Madam, - Recent coverage of the alcohol issue in Ireland in The Irish Times and other media has been characterised by hysterical over-reaction rather than mature analysis. This is perhaps best exemplified by your Editorial of April 26th calling for a ban on alcohol advertising.
The Irish drinks industry has never tried to deny there is serious misuse of alcohol in Ireland. Indeed the industry has been to the forefront of attempts to deal with the problem. But obscuring the facts with dramatic headlines does no service.
For example, the popular perception is that alcohol consumption continues to rise; in reality, both per capita and per adult consumption in 2004 were below the levels recorded in 2000.
And the popular perception is of a malevolent industry hell-bent on using advertising to push its products. But the reality is that the industry itself voluntarily initiated a code of practice to police alcohol-related advertising in conjunction with the advertising bodies and media owners (TV, radio, newspapers, poster and cinema). This initiative has led to a significant decline in the number of complaints made about ads for alcohol.
The media certainly have a role in reinforcing this image of a malevolent industry - not least in their willing use of the pejorative term "binge drinking". In fact binge drinking has such a narrow definition that it applies equally to a middle-aged couple spending a Saturday night in a restaurant consuming two bottles of wine between them over the course of a four-hour meal and a couple of young teenagers drinking on the side of the street with the sole intention of getting drunk. Hardly comparable scenarios.

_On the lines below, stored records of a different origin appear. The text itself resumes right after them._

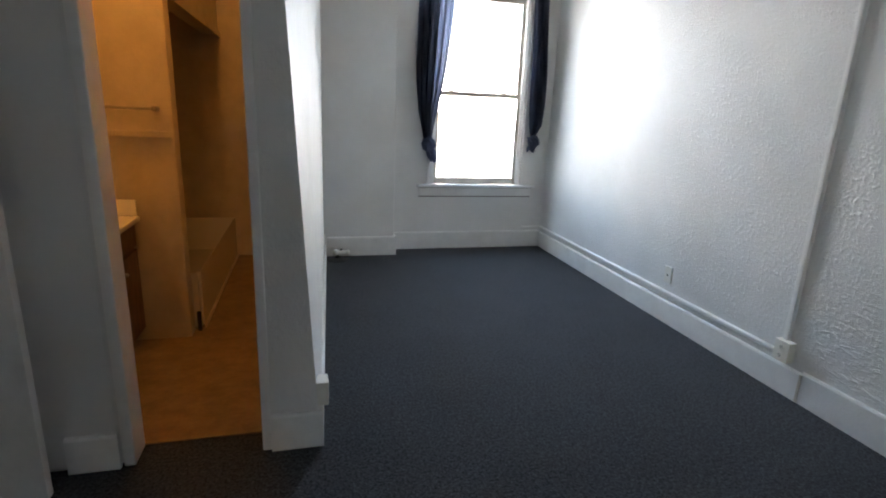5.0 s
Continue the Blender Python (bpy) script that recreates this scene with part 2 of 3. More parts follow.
def strip(bm, profile, a, b):
    """A moulding: profile of (out, up) carried from a to b; out is to the left of the way from a to b, seen from above."""
    a, b = Vector(a), Vector(b)
    way = (b - a).normalized()
    up = Vector((0, 0, 1)) if abs(way.z) < 0.9 else Vector((0, 1, 0))
    side = up.cross(way)
    ends = [[bm.verts.new(p + side * o + up * u) for o, u in profile] for p in (a, b)]
    n = len(profile)
    for i in range(n):
        j = (i + 1) % n
        bm.faces.new((ends[0][i], ends[0][j], ends[1][j], ends[1][i]))
    bm.faces.new(ends[0]), bm.faces.new(ends[1][::-1])
    bmesh.ops.recalc_face_normals(bm, faces=bm.faces)
    return bm


def mesh(name, bm, mat, smooth=False):
    data = bpy.data.meshes.new(name)
    bm.to_mesh(data), bm.free()
    data.materials.append(mat)
    if smooth:
        data.polygons.foreach_set("use_smooth", [True] * len(data.polygons))
        data.set_sharp_from_angle(angle=radians(40))
    return data


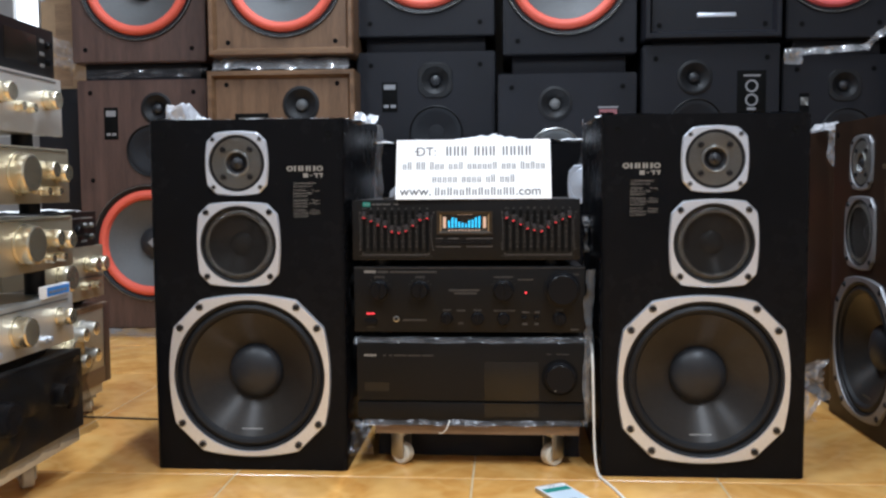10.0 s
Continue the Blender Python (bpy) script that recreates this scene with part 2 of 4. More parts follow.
# ---- building blocks ----
def thing(name, label, category, m=None, group="", kind=""):
    ob = new(name)
    ob.empty_display_size = 0.05
    if m is not None:
        ob.matrix_basis = m
    return tagged(ob, label, category, group, kind)


def finish(name, bm, mat, sharp=35):
    me = bpy.data.meshes.new(name)
    bm.to_mesh(me)
    bm.free()
    me.materials.append(mat)
    me.shade_smooth()
    me.set_sharp_from_angle(angle=radians(sharp))
    return me


def part(name, bm, mat, parent, label="", at=None):
    me = bm if isinstance(bm, bpy.types.Mesh) else finish(name, bm, mat)
    ob = new(name, me)
    ob.parent = parent
    if at is not None:
        ob.matrix_basis = at
    return tagged(ob, label)


def solid(name, bm, mat, label, category, group="", kind="", m=None):
    ob = new(name, finish(name, bm, mat))
    if m is not None:
        ob.matrix_basis = m
    return tagged(ob, label, category, group, kind)


def block(x0, x1, y0, y1, z0, z1, bevel=0.0, seg=2):
    bm = bmesh.new()
    bmesh.ops.create_cube(bm, size=1)
    for v in bm.verts:
        v.co = Vector(((x0 + x1) / 2 + v.co.x * (x1 - x0), (y0 + y1) / 2 + v.co.y * (y1 - y0), (z0 + z1) / 2 + v.co.z * (z1 - z0)))
    if bevel:
        bmesh.ops.bevel(bm, geom=list(bm.edges), offset=bevel, segments=seg, affect="EDGES", profile=0.6)
    return bm


def lathe(profile, n=48, cx=0.0, cz=0.0, cy=0.0):
    """A turned shape about the y axis; profile: (radius, y) from the rim to the middle, y negative towards the viewer."""
    bm = bmesh.new()
    rings = []
    for r, y in profile:
        if r <= 1e-6:
            rings.append([bm.verts.new((cx, cy + y, cz))])
        else:
            rings.append([bm.verts.new((cx + r * math.cos(2 * math.pi * i / n), cy + y, cz + r * math.sin(2 * math.pi * i / n))) for i in range(n)])
    for a, b in zip(rings, rings[1:]):
        for i in range(n):
            k = (i + 1) % n
            if len(b) == 1:
                bm.faces.new((a[i], a[k], b[0]))
            elif len(a) == 1:
                bm.faces.new((a[0], b[k], b[i]))
            else:
                bm.faces.new((a[i], a[k], b[k], b[i]))
    bmesh.ops.recalc_face_normals(bm, faces=bm.faces)
    return bm


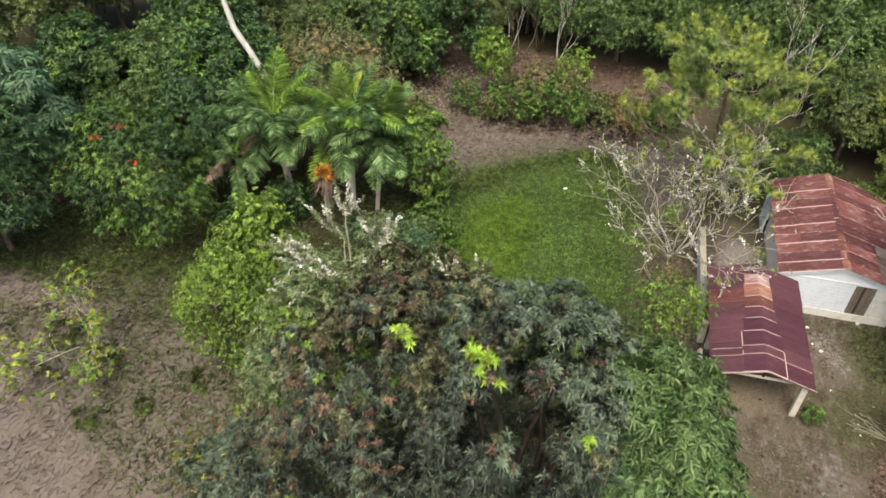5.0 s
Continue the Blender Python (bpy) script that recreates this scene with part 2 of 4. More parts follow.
M["olive"] = leaf_mat("olive forest leaf", (0.05, 0.078, 0.022), (0.115, 0.152, 0.046), (0.23, 0.265, 0.105), 0.55, 0.3, even=0.25)
M["grey_leaf"] = leaf_mat("grey-green small leaf", (0.09, 0.115, 0.06), (0.18, 0.205, 0.115), (0.31, 0.325, 0.21), 0.6, 0.25)
M["olive_pale"] = leaf_mat("pale olive leaf", (0.15, 0.17, 0.06), (0.26, 0.285, 0.11), (0.40, 0.42, 0.19), 0.6, 0.25, 0.3, even=0.3)
M["dry_leaf"] = leaf_mat("dry tan leaf", (0.15, 0.122, 0.055), (0.25, 0.20, 0.095), (0.36, 0.295, 0.155), 0.7, 0.2, even=0.5)
M["shrub"] = leaf_mat("fresh shrub leaf", (0.04, 0.095, 0.018), (0.09, 0.17, 0.03), (0.18, 0.28, 0.06), 0.45, 0.4)
M["yellow_green"] = leaf_mat("yellow-green leaf", (0.16, 0.21, 0.03), (0.28, 0.32, 0.05), (0.42, 0.42, 0.09), 0.5, 0.3, 0.3)
M["blue_green"] = leaf_mat("blue-green compound leaf", (0.034, 0.085, 0.036), (0.072, 0.145, 0.064), (0.14, 0.225, 0.108), 0.5, 0.35)
M["fan_leaf"] = leaf_mat("blue-green fan leaf", (0.055, 0.115, 0.058), (0.095, 0.18, 0.095), (0.16, 0.26, 0.145), 0.5, 0.3, 0.25, even=0.5)
M["deep_green"] = leaf_mat("deep green wood leaf", (0.015, 0.042, 0.014), (0.040, 0.090, 0.027), (0.095, 0.17, 0.055), 0.5, 0.35)
M["palm"] = leaf_mat("palm leaflet", (0.066, 0.145, 0.048), (0.18, 0.305, 0.112), (0.38, 0.51, 0.245), 0.5, 0.35, 0.3, even=0.4)
M["palm_new"] = leaf_mat("bright palm leaflet", (0.15, 0.27, 0.042), (0.27, 0.43, 0.080), (0.42, 0.56, 0.15), 0.45, 0.35, 0.3, even=0.5)
M["palm_spear"] = leaf_mat("yellow-green young frond", (0.36, 0.40, 0.03), (0.48, 0.50, 0.05), (0.60, 0.60, 0.10), 0.4, 0.4, 0.35, even=0.6)
M["palm_dead"] = leaf_mat("dead palm leaflet", (0.14, 0.10, 0.08), (0.24, 0.18, 0.14), (0.33, 0.26, 0.2), 0.7, 0.2)
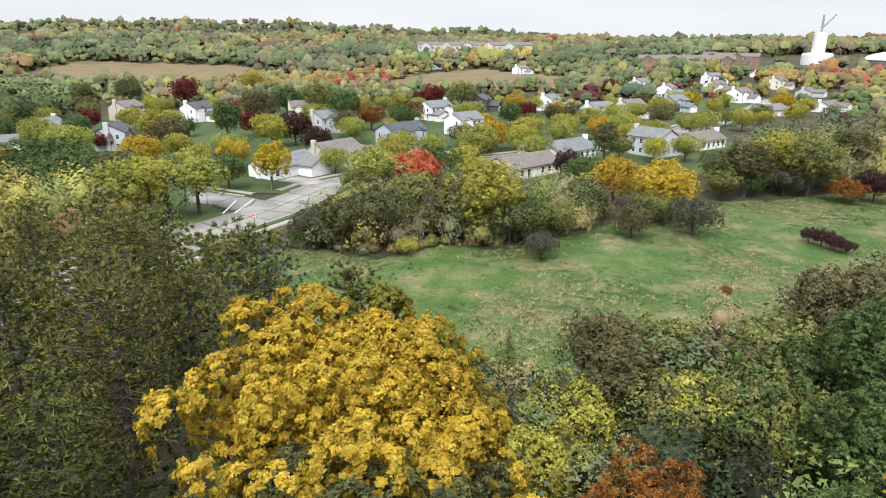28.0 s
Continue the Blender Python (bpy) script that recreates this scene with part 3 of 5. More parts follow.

But of course, if the debate about alcohol abuse in general and the power of advertising in particular was more honest, surely we would ask why Ireland's problems with young people and alcohol are mirrored so closely by its problems with young people and illegal drugs - when to my knowledge there are no ads for illegal drugs in the Irish media. - Yours, etc,
DICK DUNNE, Chairman, Drinks Industry Group of Ireland, Dublin 2.